Não embarcar, então, no pessimismo generalizado que sempre acompanha os momentos difíceis – que vem travestido de um extremo realismo, mas que, de fato, é pura depressão causada pelo desespero de causa, é uma forma de abrir os horizontes e garantir o ânimo necessário para a ação e a reação que vão construir a luz no fim do túnel e a saída desse tempo tenebroso. Ninguém como a esquerda que tantos reveses já sofreu na história – cujo balanço detalhado inclui mais derrotas do que vitórias – tem mais necessidade de fazer isso de ter essa atitude e espírito de bom humor.  

Dura demais é a vida para qualquer inteligência mediana e bem informada neste país, que não seja capaz de rir e debochar com riso alargado dos que promovem os atuais retrocessos na nossa história. Penso que precisamos fazer isso muito mais. Lendo os compartilhamentos que fiz nos anos que antecedem ao golpe/impeachment no passado e tendo sempre a capacidade de pensar na perspectiva pior em qualquer direção que as coisas sigam – apesar de não externar isso jamais - me dei conta do todo da obra golpista, do alcance e das implicações do ridículo que vivemos. Porque todas as vitórias contra nós são produto de manobras, burlas, fraudes, conspirações e usurpações. Não é a justiça que nos condena, mas sim a injustiça togada, não é a sabedoria que nos julga, mas sim a estupidez diplomada, não é a moral que produz juízos sobre nós, mas sim a imoralidade mal disfarçada. Os exemplos vergonhosos do que digo são assombrosos. Nenhum dos nossos acusadores sobrevive ao teste da verdade ou a prova criteriosa da defesa do interesse público, do bem comum ou da soberania nacional. É cômico ver e ouvir as arguições de nossos adversários em qualquer palanque, tribuna, sob as câmaras da tevê, nos microfones das rádios, nas colunas dos jornais, na mesa de bar ou do cafezinho no ônibus ou nas ruas. Veja que simplesmente não tem a razão, nem boas razões e os argumentos que usam provam isso ao limite do ridículo. Nos resta mesmo rir deles, além de lutar, fazer passeatas e erguer a nossa voz nas ruas contra o golpe e a agenda golpista, porque tal coisa não poderá sobreviver impune à nossa capacidade de fazer graça.        

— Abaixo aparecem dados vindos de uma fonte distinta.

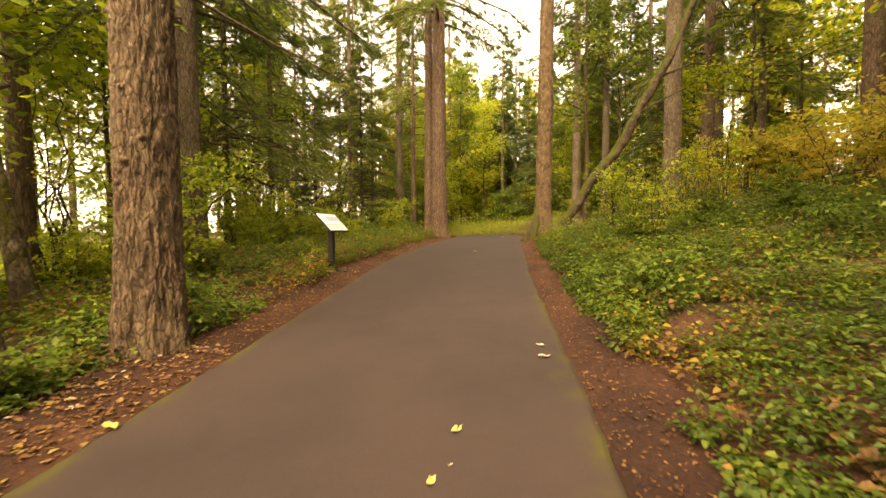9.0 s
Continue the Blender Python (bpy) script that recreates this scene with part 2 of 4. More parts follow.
al.new(mo.outputs[0], mr_.inputs["Fac"])
acol = mixed(an, al, mr_.outputs["Color"], acol, (0.050, 0.044, 0.007))
al.new(acol, ab.inputs["Base Color"])
bump(an, al, ab, agg.outputs["Fac"], 0.5, 0.004)

# forest floor: dark humus, reddish needle litter, thin moss
SOIL, sn, sl, sb = material("forest_soil", 0.95)
s1 = noise_tex(sn, sl, 1.1, 6.0)
s2 = noise_tex(sn, sl, 38.0, 6.0, rough=0.7)
s3 = noise_tex(sn, sl, 0.6, 5.0)
sr = ramp(sn, [(0.32, (0.026, 0.0100, 0.0055)), (0.55, (0.068, 0.027, 0.0138)), (0.72, (0.125, 0.056, 0.028))])
sl.new(s1.outputs["Fac"], sr.inputs["Fac"])
sg = ramp(sn, [(0.3, (0.45, 0.45, 0.45)), (0.7, (1.4, 1.35, 1.25))])
sl.new(s2.outputs["Fac"], sg.inputs["Fac"])
scol = mixed(sn, sl, 1.0, sr.outputs["Color"], sg.outputs["Color"], "MULTIPLY")
away = sn.new("ShaderNodeAttribute")
away.attribute_name = "from_path"
sm = sn.new("ShaderNodeMath")
sm.operation = "MULTIPLY_ADD"
sl.new(s3.outputs["Fac"], sm.inputs[0])
sm.inputs[1].default_value = 1.6
sl.new(away.outputs["Fac"], sm.inputs[2])
sk = ramp(sn, [(0.55, (0, 0, 0)), (0.85, (0.8, 0.8, 0.8))])
smh = sn.new("ShaderNodeMath")
smh.operation = "MULTIPLY"
smh.inputs[1].default_value = 0.4
sl.new(sm.outputs[0], smh.inputs[0])
sl.new(smh.outputs[0], sk.inputs["Fac"])
scol = mixed(sn, sl, sk.outputs["Color"], scol, (0.06, 0.062, 0.022))
sl.new(scol, sb.inputs["Base Color"])
bump(sn, sl, sb, s2.outputs["Fac"], 1.0, 0.03)


def plain(name, colour, rough=0.6, metal=0.0, wear=0.15):
    m, n, l, b = material(name, rough)
    nt = noise_tex(n, l, 22.0, 4.0)
    r = ramp(n, [(0.3, tuple(c * (1 - wear) for c in colour)), (0.7, tuple(min(1, c * (1 + wear)) for c in colour))])
    l.new(nt.outputs["Fac"], r.inputs["Fac"])
    l.new(r.outputs["Color"], b.inputs["Base Color"])
    b.inputs["Metallic"].default_value = metal
    return m


# ---------------------------------------------------------------- building helpers
def array_mesh(name, verts, faces, mat):
    """A mesh from an array of vertices and an array of faces, all with the same number of corners."""
    faces = np.asarray(faces, dtype=np.int32)
    me = bpy.data.meshes.new(name)
    k = faces.shape[1]
    me.vertices.add(len(verts))
    me.vertices.foreach_set("co", np.asarray(verts, dtype=np.float32).ravel())
    me.loops.add(faces.size)
    me.loops.foreach_set("vertex_index", faces.ravel())
    me.polygons.add(len(faces))
    me.polygons.foreach_set("loop_start", np.arange(0, faces.size, k, dtype=np.int32))
    me.update(calc_edges=True)
    me.validate()
    me.materials.append(mat)
    return me


def smooth(me):
    me.polygons.foreach_set("use_smooth", np.ones(len(me.polygons), dtype=bool))
    return me


def part_of(parent, name, me, label=""):
    ob = new(name, me)
    ob.parent = parent
    if label:
        ob["label"] = label
    return ob


def part(name, bm, mat, parent, label=""):
    me = bpy.data.meshes.new(name)
    bm.to_mesh(me)
    bm.free()
    me.materials.append(mat)
    return part_of(parent, name, me, label)


def thing(name, m, label, category, group="", kind=""):
    ob = new(name)
    ob.empty_display_size = 0.2
    ob.matrix_basis = m
    return tagged(ob, label, category, group, kind)


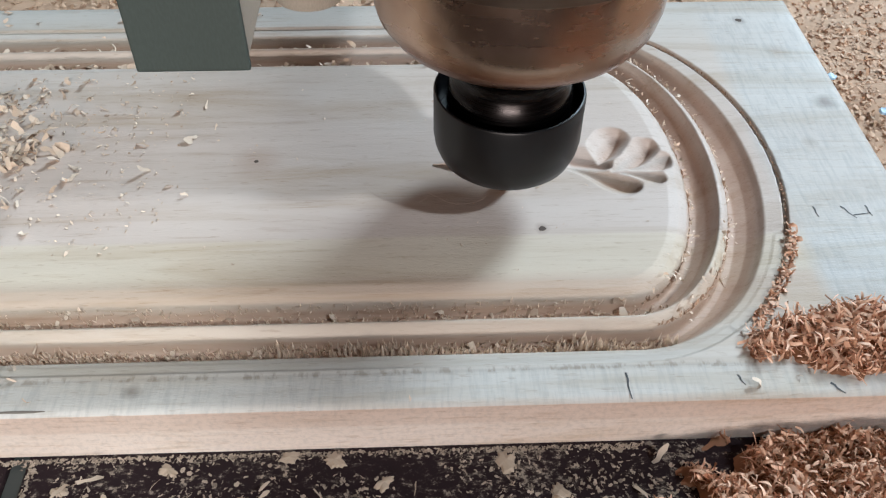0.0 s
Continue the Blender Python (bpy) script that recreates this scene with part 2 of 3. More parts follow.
def box_bm(x0, x1, y0, y1, z0, z1, bevel=0.0, segments=2):
    bm = bmesh.new()
    bmesh.ops.create_cube(bm, size=1)
    for v in bm.verts:
        v.co = ((x0 + x1) / 2 + v.co.x * (x1 - x0), (y0 + y1) / 2 + v.co.y * (y1 - y0), (z0 + z1) / 2 + v.co.z * (z1 - z0))
    if bevel:
        bmesh.ops.bevel(bm, geom=bm.edges[:], offset=bevel, segments=segments, affect="EDGES", profile=0.6)
    return bm


def lathe_bm(profile, steps=72, closed=False):
    """profile: (radius, z) from bottom to top, turned round z."""
    bm = bmesh.new()
    rings = []
    for r, z in profile:
        rings.append([bm.verts.new((r * math.cos(2 * math.pi * k / steps), r * math.sin(2 * math.pi * k / steps), z)) for k in range(steps)])
    pairs = list(zip(rings, rings[1:]))
    if closed:
        pairs.append((rings[-1], rings[0]))
    for a, b in pairs:
        for k in range(steps):
            bm.faces.new((a[k], a[(k + 1) % steps], b[(k + 1) % steps], b[k]))
    if not closed:
        bm.faces.new(rings[0][::-1])
        bm.faces.new(rings[-1])
    bmesh.ops.recalc_face_normals(bm, faces=bm.faces[:])
    return bm


def soft_edges(ob, degrees=35):
    """Smooth shading but for edges sharper than that."""
    bm = bmesh.new()
    bm.from_mesh(ob.data)
    for e in bm.edges:
        e.smooth = len(e.link_faces) == 2 and e.calc_face_angle(0) < radians(degrees)
    for f in bm.faces:
        f.smooth = True
    bm.to_mesh(ob.data)
    bm.free()
    return ob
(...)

Se pode ficar muito pessimista sim, eu compreendo perfeitamente isso, mas é preciso encarar o pessimismo com altivez e bom humor. Este é um modo de usar o pessimismo de modo racional de certa forma, na dosagem certa, como a base sobre a qual invertemos a chave do humor e atacamos impiedosamente e sem temor os absurdos que vivemos. Não vamos sair mesmo desse estado que parece ser o pior dos mundos possíveis, sair do muro de lamentações e dos prejuízos sociais e culturais que se vão acumulando, sem acusar com a ponta do lápis o ridículo disso tudo.

Alguns dizem, porém, como forma de alerta e de advertência, que vamos viver isso tudo ainda nos próximos dez ou vinte anos, mas eu creio que isso só pode aumentar, se nós não enfrentarmos esse processo com a audácia, ousadia, galhardice e a coragem necessária. Vamos fazer graça. Vamos fazer tudo aquilo que pode envergonhar esses canalhas, porque de fato o que lhes falta é mesmo a falta de vergonha e o senso do ridículo. Vou virar um pouco mais humorista. Acho que é no modo de ação e de reação a única saída mesmo. Muita ironia e garbosidade. Bom humor e informação precisa ajudam muito na sobrevivência psíquica da gente e de muitos de nós. Mantendo, então, a ternura, mas endurecendo nas tintas. Fazer então graça, manter o humor elevado nos fará sobreviver e ao mesmo tempo constranger esses canalhas.